Golden Down, in prospettiva, è ancora più importante perché si lega in modo chiarissimo Willie Nile al suono di New York: è frutto di un ulteriore avvicinamento alle onde del CBGB’s. Ormai diventato una specie di polo di riferimento del sound della città, visto che a completare il gruppo che lo inciderà (in gran parte lo stesso dell’esordio) viene chiamato al basso Fred Smith dei Television. Con lui si crea una sezione ritmica (che, per inciso, qualche anno dopo sarà utilizzata proprio da Tom Verlaine nel tour di Flashlight) perfetta per interpretare le scansioni delle canzoni di Willie Nile e assolutamente a suo agio nel tenore urbano del disco. Sulle chitarre, questa volta, non c’è eccezione che tenga e diventano a loro volta un classico. L’ultimo messaggio che lascerà Willie Nile per lunghi anni è la dedica di Golden Down a John Lennon.

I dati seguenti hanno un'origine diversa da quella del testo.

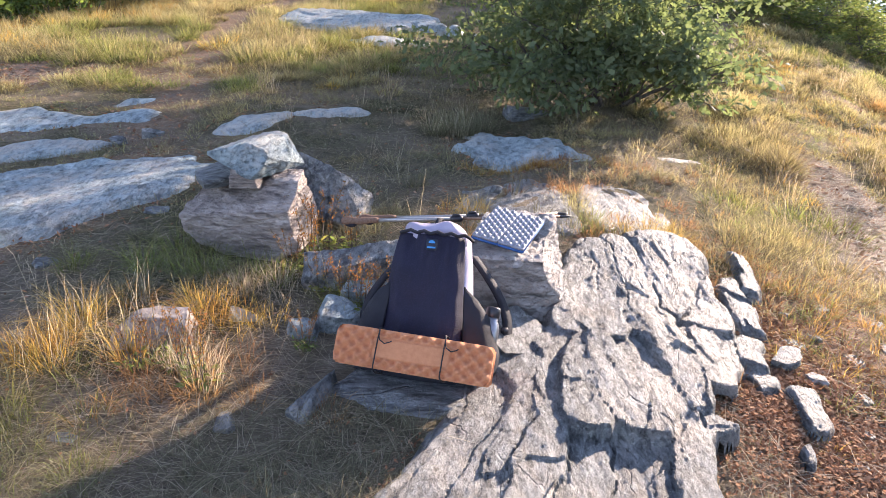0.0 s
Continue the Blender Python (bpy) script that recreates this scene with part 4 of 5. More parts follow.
stone("boulder", -0.15, 1.74, 0.05, (0.52, 0.30, 0.16), 309, ROCK_GREY, (0, 4, -10), "low grey rock that the rucksack stands on", detail=5, planes=8)
SMALL = ((-0.40, 2.13, 0.15, 0.22, 0.17, 0.15, "slab"), (-0.30, 2.32, 0.16, 0.30, 0.22, 0.12, "slab"), (-0.53, 2.05, 0.14, 0.14, 0.12, 0.11, "slab"), (-0.76, 2.12, 0.14, 0.15, 0.11, 0.09, "slab"), (-0.66, 1.54, 0.10, 0.08, 0.14, 0.12, "pale"),
 (0.255, 3.56, 0.27, 0.07, 0.07, 0.05, "pale"), (-2.47, 4.80, 0.20, 0.12, 0.10, 0.08, "grey"), (-2.28, 4.97, 0.20, 0.20, 0.14, 0.12, "pale"),
         (-1.59, 3.33, 0.15, 0.18, 0.12, 0.06, "grey"), (-1.80, 2.64, 0.13, 0.14, 0.1, 0.05, "grey"), 
         (1.38, 2.05, 0.00, 0.12, 0.10, 0.09, "grey"), (1.30, 2.14, 0.03, 0.10, 0.16, 0.10, "pale"),
         (-1.07, 1.42, 0.11, 0.12, 0.1, 0.1, "grey"), (3.42, 0.68, -0.49, 0.36, 0.32, 0.20, "grey"), (3.74, 0.48, -0.585, 0.28, 0.22, 0.20, "pale"),
         (4.27, -0.16, -0.70, 0.28, 0.24, 0.20, "grey"), (0.66, 6.0, 0.22, 0.5, 0.3, 0.22, "grey"), (-0.55, 2.30, 0.12, 0.16, 0.1, 0.05, "grey"), (1.75, 1.95, -0.06, 0.1, 0.12, 0.08, "pale"), (2.62, 1.62, -0.2, 0.2, 0.34, 0.10, "pale"))
CHIPS = ((1.42, 1.78), (1.50, 1.98), (1.38, 2.28), (1.52, 2.36), (1.62, 2.22), (1.46, 2.52), (1.66, 2.62), (1.58, 1.72), (1.72, 1.86), (1.82, 2.32), (1.36, 2.72), (1.56, 2.92), (1.90, 2.58), (1.30, 1.62))
SMALL = SMALL + tuple((x, y, float(ground_height(x, y)) + 0.008, 0.06 + 0.08 * ((k * 7) % 5) / 5, 0.05 + 0.09 * ((k * 3) % 7) / 7, 0.045, "pale") for k, (x, y) in enumerate(CHIPS))
for k, (x, y, z, a, b, c, kind) in enumerate(SMALL):
    stone("stone", x, y, z - 0.018, (a * 0.86, b * 0.86, c * 0.9), 320 + k, ROCKS[kind], (random.uniform(-9, 9), random.uniform(-9, 9), random.uniform(-40, 40)),
          "pale angular stone lying in the turf" if kind != "grey" else "grey lichened stone lying in the turf", "loose stones", detail=4)
stone("stone", -0.41, 1.67, 0.10, (0.07, 0.25, 0.09), 399, ROCK_PALE, (4, 0, -24), "narrow pale stone half sunk in the dry turf", "loose stones", detail=4)
stone("boulder", -1.03, 1.95, 0.09, (0.32, 0.17, 0.32), 310, ROCK_WARM, (5, -6, 12), "brownish pointed rock standing among dry grass", detail=5, layers=0.06)
stone("boulder", 3.36, 1.41, -0.40, (0.48, 0.26, 0.17), 311, ROCK_GREY, (4, 8, -60), "square-cut grey rock at the end of the bedrock strip", detail=5, planes=8)

WEATHERED = bark_material("weathered_grey_wood", (0.06, 0.055, 0.05), (0.25, 0.235, 0.22))
log_ob = empty("fallen_log", pose(4.43, 1.27, -0.575), label="short grey weathered log lying in the grass", category="log")
rings = []
for f in np.linspace(0, 1, 26):
    r = 0.016 + 0.036 * f ** 0.8 - (0.018 if f > 0.985 else 0)
    c = Vector((1.0 * f, -0.08 * f + 0.006 * math.sin(f * 7), -0.17 * f + 0.005 * math.sin(f * 11)))
    rings.append([c + Vector((0.03 * float(vnoise(t * 3, f * 2, 0, 3)), math.cos(t), 0.8 * math.sin(t))) * r * (1 + 0.55 * float(fbm(math.cos(t) * 2.2, math.sin(t) * 2.2, f * 5, 7, 4))) for t in np.linspace(0, 2 * math.pi, 17)[:-1]])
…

Non deve essere stato facile esordire nell’anno dell’omicidio di John Lennon e un piccolo omaggio è il minimo. Il problema è che entrambi i dischi di Willie Nile, pur suscitando ammirazione e rispetto, non sfondarono nelle classifiche e, come tutti sanno, le belle parole contano fino ad un certo punto. Incombevano anche altri anni, che avebbero imposto nuove regole, difficili da comprendere per un songwriter come Willie Nile, ancora più difficili (se non impossibili) da mettere in pratica e/o da rispettare. In cerca di fiducia Willie Nile firmò nel 1982 con la Geffen Records, che aveva tutte le prerogative per ospitare un songwriter come lui. Era nata nello stesso momento in cui lui esordiva, aveva appena pubblicato Double Fantasy di John Lennon e David Geffen veniva da quell’Asylum Records che aveva fondato per lanciare i dischi di Jackson Browne, avrebbe scoperto Tom Waits e pubblicato gli unici dischi di Bob Dylan (Planet Waves e Before The Flood) fuori dagli storici confini della Columbia. L’Asylum, in tutta evidenza era il passato, e la Geffen Recors aveva (John Lennon a parte) ben altri orizzonti. Il contratto si rivelò un cul de sac.